Open Source Tools for SLAM

If you want to experiment with SLAM yourself, several mature open-source libraries are freely available. ORB-SLAM3 is the most prominent, supporting standard cameras, stereo cameras, and combined visual-inertial setups where camera data is fused with motion sensor readings. Google’s Cartographer is another major option, originally developed for LiDAR-based mapping and widely used in the Robot Operating System (ROS) ecosystem. OpenVSLAM offers a flexible visual SLAM framework, and maplab provides a visual-inertial mapping pipeline designed for building and managing large-scale maps.

Most of these tools are written in C++ for performance and integrate with ROS, the middleware framework that connects sensors, algorithms, and actuators in most research and hobbyist robots. Getting a basic SLAM demo running with a webcam and ROS is a common weekend project for robotics enthusiasts, though tuning the system for reliable real-world performance takes considerably more effort.

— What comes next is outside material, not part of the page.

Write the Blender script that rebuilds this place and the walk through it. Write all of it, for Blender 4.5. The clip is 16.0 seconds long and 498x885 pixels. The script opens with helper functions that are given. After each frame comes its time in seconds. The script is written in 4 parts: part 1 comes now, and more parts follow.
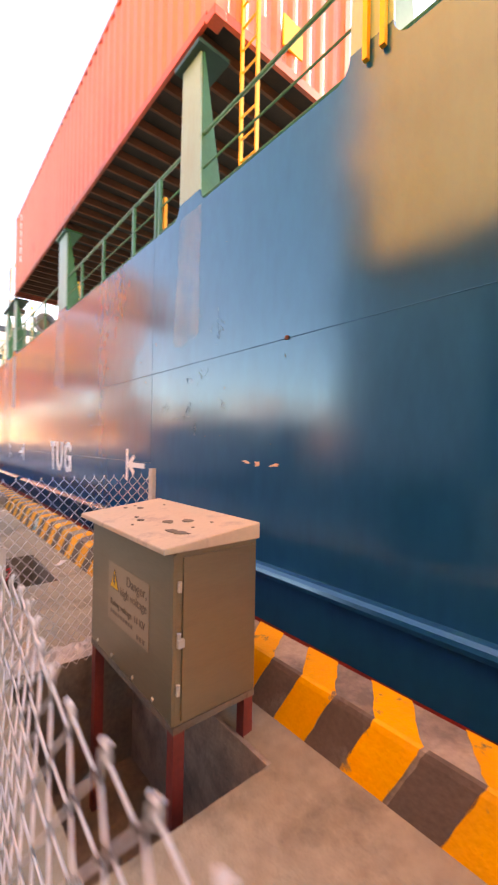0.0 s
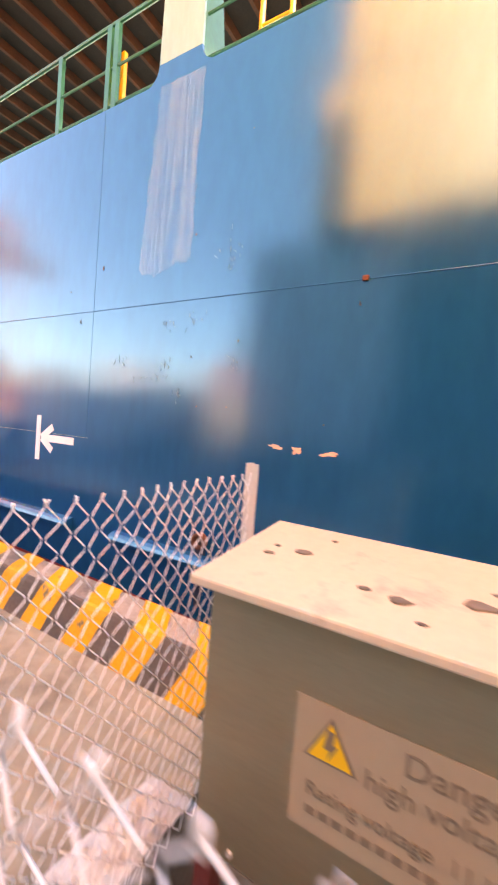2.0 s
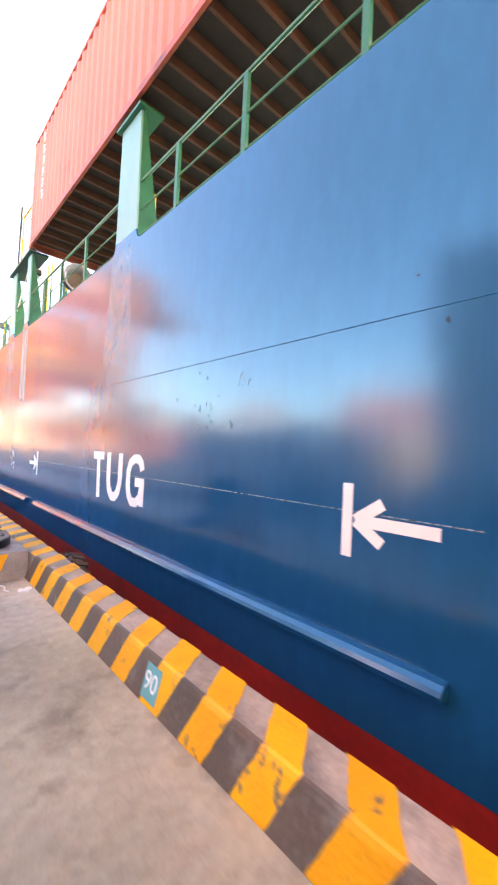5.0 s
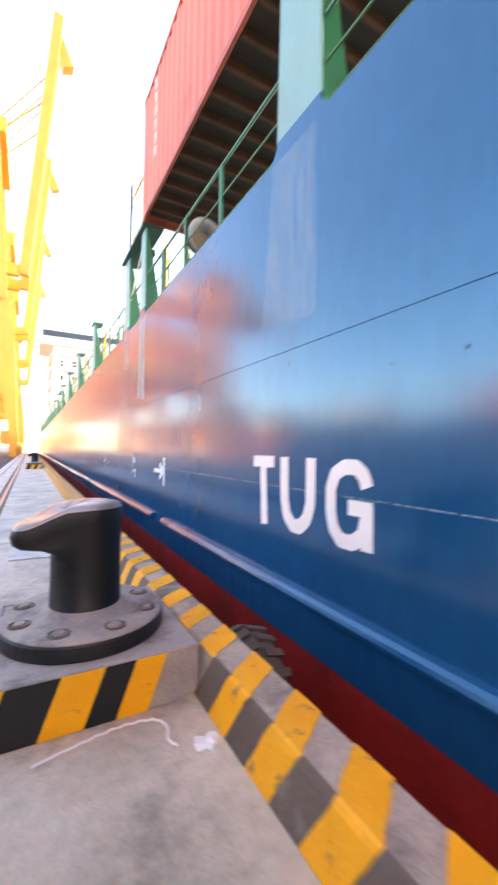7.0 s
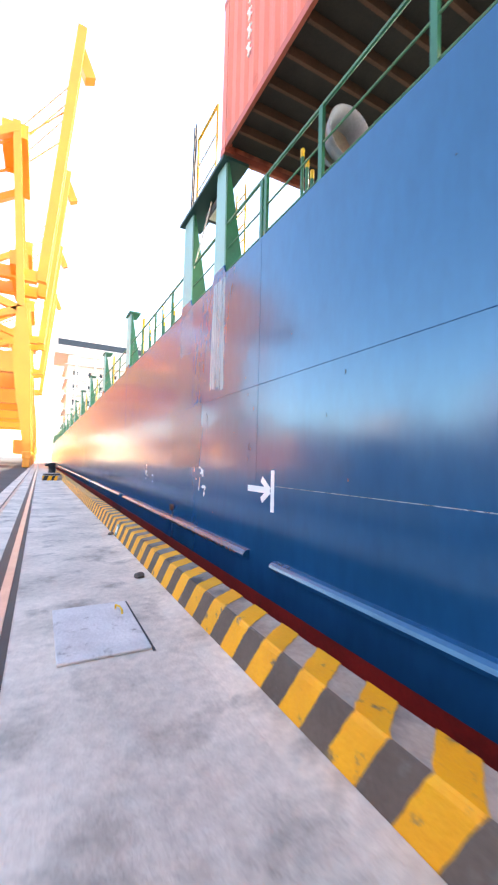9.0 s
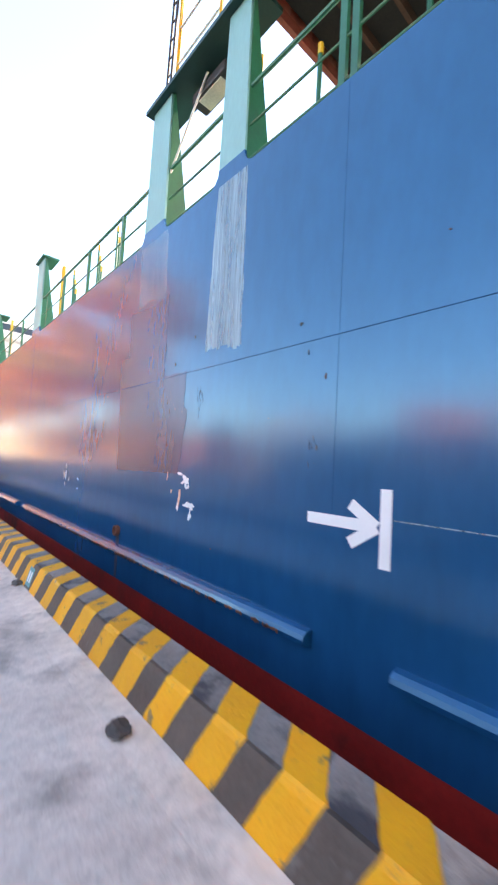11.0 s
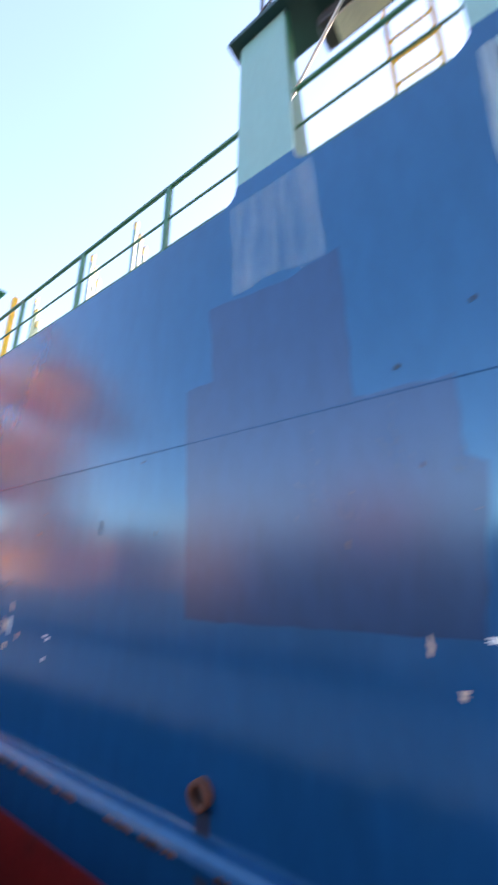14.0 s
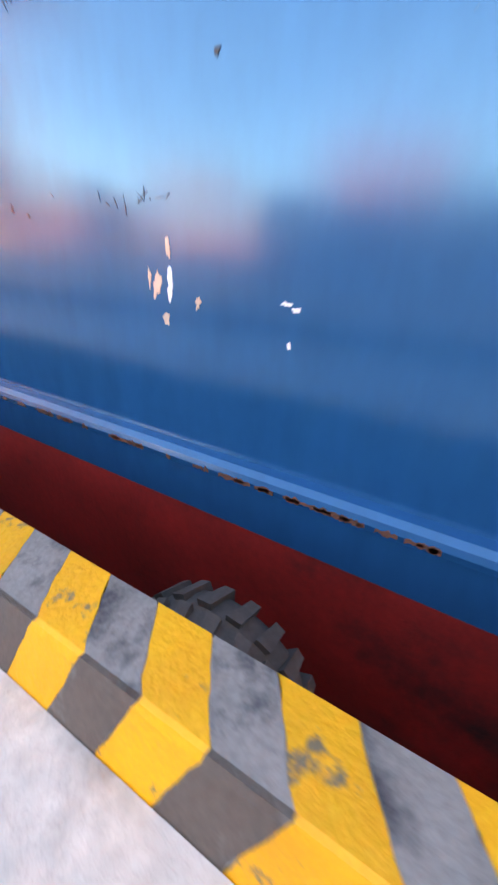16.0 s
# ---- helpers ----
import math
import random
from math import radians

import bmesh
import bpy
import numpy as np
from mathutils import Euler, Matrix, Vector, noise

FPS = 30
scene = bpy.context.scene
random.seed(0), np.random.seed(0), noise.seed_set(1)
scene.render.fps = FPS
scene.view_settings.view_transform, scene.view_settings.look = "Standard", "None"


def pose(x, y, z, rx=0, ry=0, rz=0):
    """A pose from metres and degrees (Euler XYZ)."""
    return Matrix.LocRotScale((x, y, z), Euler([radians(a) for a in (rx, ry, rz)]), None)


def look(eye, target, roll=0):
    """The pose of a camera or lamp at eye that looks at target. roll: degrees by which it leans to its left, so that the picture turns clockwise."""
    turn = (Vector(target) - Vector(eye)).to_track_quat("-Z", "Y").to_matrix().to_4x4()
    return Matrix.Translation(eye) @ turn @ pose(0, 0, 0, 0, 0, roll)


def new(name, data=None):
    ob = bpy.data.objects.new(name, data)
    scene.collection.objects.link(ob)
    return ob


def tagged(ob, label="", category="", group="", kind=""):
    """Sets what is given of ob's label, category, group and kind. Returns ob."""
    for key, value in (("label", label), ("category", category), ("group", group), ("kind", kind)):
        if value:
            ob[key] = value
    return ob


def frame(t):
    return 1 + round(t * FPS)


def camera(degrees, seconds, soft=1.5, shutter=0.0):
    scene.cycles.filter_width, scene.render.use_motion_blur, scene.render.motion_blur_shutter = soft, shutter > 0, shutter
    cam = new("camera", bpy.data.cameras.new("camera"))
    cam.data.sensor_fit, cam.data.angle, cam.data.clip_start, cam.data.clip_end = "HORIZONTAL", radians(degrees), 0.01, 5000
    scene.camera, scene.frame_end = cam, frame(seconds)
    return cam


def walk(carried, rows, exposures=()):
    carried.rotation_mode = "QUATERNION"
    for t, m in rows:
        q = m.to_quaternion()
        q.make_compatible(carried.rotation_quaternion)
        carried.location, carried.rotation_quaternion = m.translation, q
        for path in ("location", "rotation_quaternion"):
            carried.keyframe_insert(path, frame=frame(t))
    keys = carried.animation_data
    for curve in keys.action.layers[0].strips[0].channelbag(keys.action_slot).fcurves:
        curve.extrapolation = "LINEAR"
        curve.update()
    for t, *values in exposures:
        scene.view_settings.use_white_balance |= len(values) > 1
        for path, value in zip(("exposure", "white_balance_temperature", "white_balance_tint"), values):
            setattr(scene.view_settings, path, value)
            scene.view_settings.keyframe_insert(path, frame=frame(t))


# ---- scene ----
cam = camera(64.0, 16.0, soft=2.1, shutter=0.5)
METRES, EYE, TILT, LEAN, TURN = 20.2, 1.52, 0.0, 0.0, -40.0
PATH = [
    (0, (0.713, 1.766, 1.306), (2.0, 3.297, 1.317), 1.0),
    (0.5, (0.644, 2.185, 1.306), (2.137, 3.516, 1.305), 1.1),
    (1, (0.654, 2.647, 1.291), (2.236, 3.869, 1.224), 2.5),
    (1.5, (0.643, 3.085, 1.273), (2.362, 4.089, 1.088), 3.7),
    (2, (0.685, 3.505, 1.27), (2.405, 4.522, 1.187), 4.5),
    (2.5, (0.708, 3.858, 1.266), (2.456, 4.827, 1.201), 5.0),
    (3, (0.721, 4.139, 1.299), (2.285, 5.381, 1.393), 1.5),
    (3.5, (0.738, 4.501, 1.394), (2.28, 5.774, 1.425), -1.8),
    (4, (0.851, 4.995, 1.35), (2.229, 6.443, 1.407), 3.3),
    (4.2, (0.908, 5.22, 1.364), (2.276, 6.678, 1.39), 4.4),
    (5.2, (0.985, 6.33, 1.37), (2.31, 7.83, 1.44), 2.2),
    (6.3, (1.236, 7.58, 1.355), (2.492, 9.13, 1.5), 0.7),
    (6.5, (1.241, 7.868, 1.373), (2.418, 9.478, 1.533), 1.4),
    (7, (1.212, 8.548, 1.351), (2.177, 10.3, 1.392), 0.9),
    (7.5, (1.186, 9.249, 1.278), (1.927, 11.102, 1.154), 1.2),
    (8, (1.097, 9.921, 1.25), (1.883, 11.759, 1.254), 1.6),
    (8.2, (1.14, 10.202, 1.26), (1.937, 12.035, 1.347), 0.9),
    (9.2, (0.84, 11.52, 1.29), (1.81, 13.25, 1.39), 2.0),
    (10.3, (0.998, 12.895, 1.321), (2.236, 14.463, 1.421), 3.3),
    (10.4, (1.009, 13.038, 1.307), (2.255, 14.599, 1.407), 3.1),
    (10.5, (1.011, 13.176, 1.292), (2.272, 14.726, 1.379), 3.5),
    (11, (1.004, 13.903, 1.298), (2.32, 15.404, 1.421), 3.2),
    (11.5, (0.975, 14.564, 1.34), (2.411, 15.9, 1.734), 1.6),
    (12, (1.003, 15.165, 1.404), (2.519, 16.19, 2.212), -0.2),
    (12.5, (1.051, 15.688, 1.444), (2.588, 16.34, 2.545), -3.8),
    (13, (1.136, 16.191, 1.489), (2.67, 16.682, 2.675), -5.5),
    (13.5, (1.206, 16.77, 1.449), (2.833, 17.416, 2.417), -3.3),
    (14, (1.395, 17.284, 1.42), (2.928, 18.404, 2.046), 0.1),
    (14.3, (1.387, 17.688, 1.363), (2.83, 19.009, 1.778), 0.7),
    (14.5, (1.353, 17.983, 1.337), (2.779, 19.357, 1.621), 1.3),
    (15, (1.434, 18.647, 1.274), (2.864, 20.039, 1.146), 1.4),
    (15.5, (1.542, 19.303, 1.163), (3.056, 20.492, 0.62), 2.5),
    (16, (1.754, 19.843, 1.151), (3.293, 20.772, 0.276), 1.8),
]
walk(cam, [(t, look(eye, target, roll)) for t, eye, target, roll in PATH],
     [(0, 3.15, 10400, 28), (1, 3.55, 10200, 27), (2.5, 3.9, 9900, 26), (4, 3.85, 9300, 22), (7, 3.35, 8300, 18), (11, 3.0, 7900, 16), (13.3, 2.5, 7000, 21), (14.5, 2.8, 7800, 19), (16, 3.6, 8900, 19)])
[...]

How Deep Learning Is Changing SLAM

Traditional SLAM relies on hand-crafted feature detection and geometric math. Over the past few years, deep learning has started reshaping the field. Since 2021 alone, over 200 research papers have explored integrating neural networks into SLAM pipelines. Two newer techniques, Neural Radiance Fields (NeRFs) and 3D Gaussian Splatting, allow SLAM systems to build photorealistic 3D representations of environments rather than simple point clouds or grid maps. This opens up applications like realistic virtual walkthroughs generated from a single pass through a building.

Neural approaches can also improve robustness in situations that trip up traditional methods: recognizing places under different lighting conditions, filling in parts of the map the sensors couldn’t directly observe, and handling moving objects that would otherwise confuse the system. The tradeoff, for now, is that these methods demand more processing power, which limits their use on small, battery-powered robots.